News
Wolfsburg, 2006-12-07

Looking Back on a 20-Year Partnership Between Volkswagen and the International Youth Meeting Centre in Auschwitz

 

Ceremonial event to mark the anniversary in Oświęcim

Trainees meet with Auschwitz survivors – Handover of two Volkswagen vans

The “International Youth Meeting Centre Oświęcim/Auschwitz” (IYMC) was set up two decades ago, and the close ties between Volkswagen AG and the IYMC have existed for just as long. A ceremonial function today looked back on the path this project has taken from the initial ideas developed in the 1970s all the way to realisation of the Centre’s construction in 1986, paying tribute to the present-day significance of the IYMC for the German-Polish culture of remembrance. The guest of honour, Germany’s former federal minister of justice Dr. Hans-Jochen Vogel, praises the long-term commitment by Volkswagen trainees to maintain this concentration-camp memorial.

Following a joint wreath-laying ceremony at the Auschwitz Memorial, Ralph Linde, spokesman for the management of Volkswagen Coaching GmbH, explained to those attending the event what Volkswagen’s objectives are. "The measures involved are designed to promote youth encounters with other people, to promote understanding and tolerance among youths and to heighten their sense of personal responsibility." Linde added that the maintenance work on the grounds of the former Auschwitz-Birkenau concentration camp and encounters with Auschwitz survivors greatly help people to identify common history at the site. At the same time, the obvious utility of the work performed there has the effect of turning the concept of responsibility into a personal focus of action. Since the International Youth Meeting Centre Auschwitz was first set up, 1,000 Volkswagen trainees have actively participated in the activities revolving around the memorial, thus "creating a foundation of new-generation remembrance and personally felt responsibility".

In his capacity as the employee representative, Gerardo Scarpino, a member of the Volkswagen general works council and chairman of the council’s committee on education, reminded the audience that, 20 years ago, the then head of the works council, Walter Hiller, still had to do a lot of persuading to gain support for the project within the company. "These days," says Scarpino, "the International Youth Meeting Centre in Auschwitz is an undisputed part of the wider corporate course of raising awareness for the theme of responsibility." The employee representative body views the considerable interest demonstrated by the young adults within the company as affirmation of its position: "For us, remembering the past and shaping the future are two sides of the same coin."

Among the Volkswagen representatives in attendance were thirteen apprentices from Wolfsburg, Hanover, Kassel, Emden, Salzgitter, Zwickau and Chemnitz. These budding young mechatronics specialists, design mechanics or electronics specialists for automation technology have taken part in project measures along with 90 other apprentices this year alone.
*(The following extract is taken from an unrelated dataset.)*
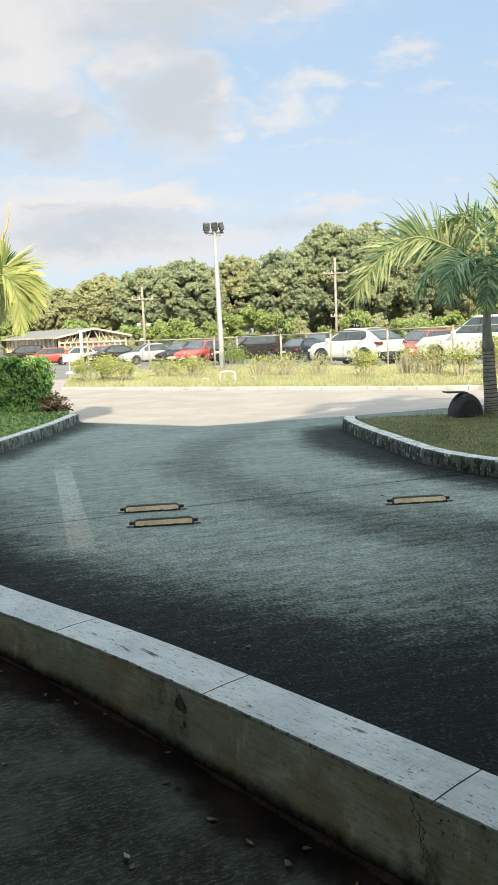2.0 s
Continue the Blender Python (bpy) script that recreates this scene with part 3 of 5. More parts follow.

When Sebastian Werner (20) from Chemnitz looks back on the two weeks he spent at the Centre and doing maintenance work on the grounds of this former execution camp in Auschwitz-Birkenau, it is the "people and their faces" that come to mind first. Tomke Schönfeld (19) from Emden emphasised the importance of having met Auschwitz survivors. "These witnesses of history," he said, "told us what they experienced here. It was very moving." Melanie Raschke (17) from Salzgitter explained how having walked around the entire compound and having walked on the rail tracks that brought the deportation trains has left a deep impression on her. Everyone taking part in the event agreed that reflecting on history at the very site of it forges a more profound knowledge of the Nazi annihilation strategy and of what the tasks today must be. "History needs to be passed on," says Alexander Goes (20) from Wolfsburg. Sandra Morabito (18), an aspiring design mechanic, expressly encourages people to take part in the scheme, saying, "It was an experience that each of us can assimilate into our own everyday lives."

To ensure that the International Youth Meeting Centre can better accommodate its growing mobility requirements, Volkswagen has once more provided two VW vans. Ralph Linde, Gerardo Scarpino and Hans-Herbert Jagla, the head of brand HR in Wolfsburg, handed over the keys to these two vehicles (both manufactured in Poznań) to the director of the Centre, Dr Leszek Szuster.

The work done at the International Youth Meeting Centre is an integral part of Volkswagen’s corporate culture of remembrance. This culture began with research in the mid-80s and an ensuing initiative by trainees at the company’s Wolfsburg site which led to the founding of a publicly accessible "Place of Remembrance of Forced Labor in the Volkswagen Factory". The company also published a series of writings comprising accounts by former forced labourers, the most recent of which was a book entitled "Olga and Piet. A love under two dictatorships".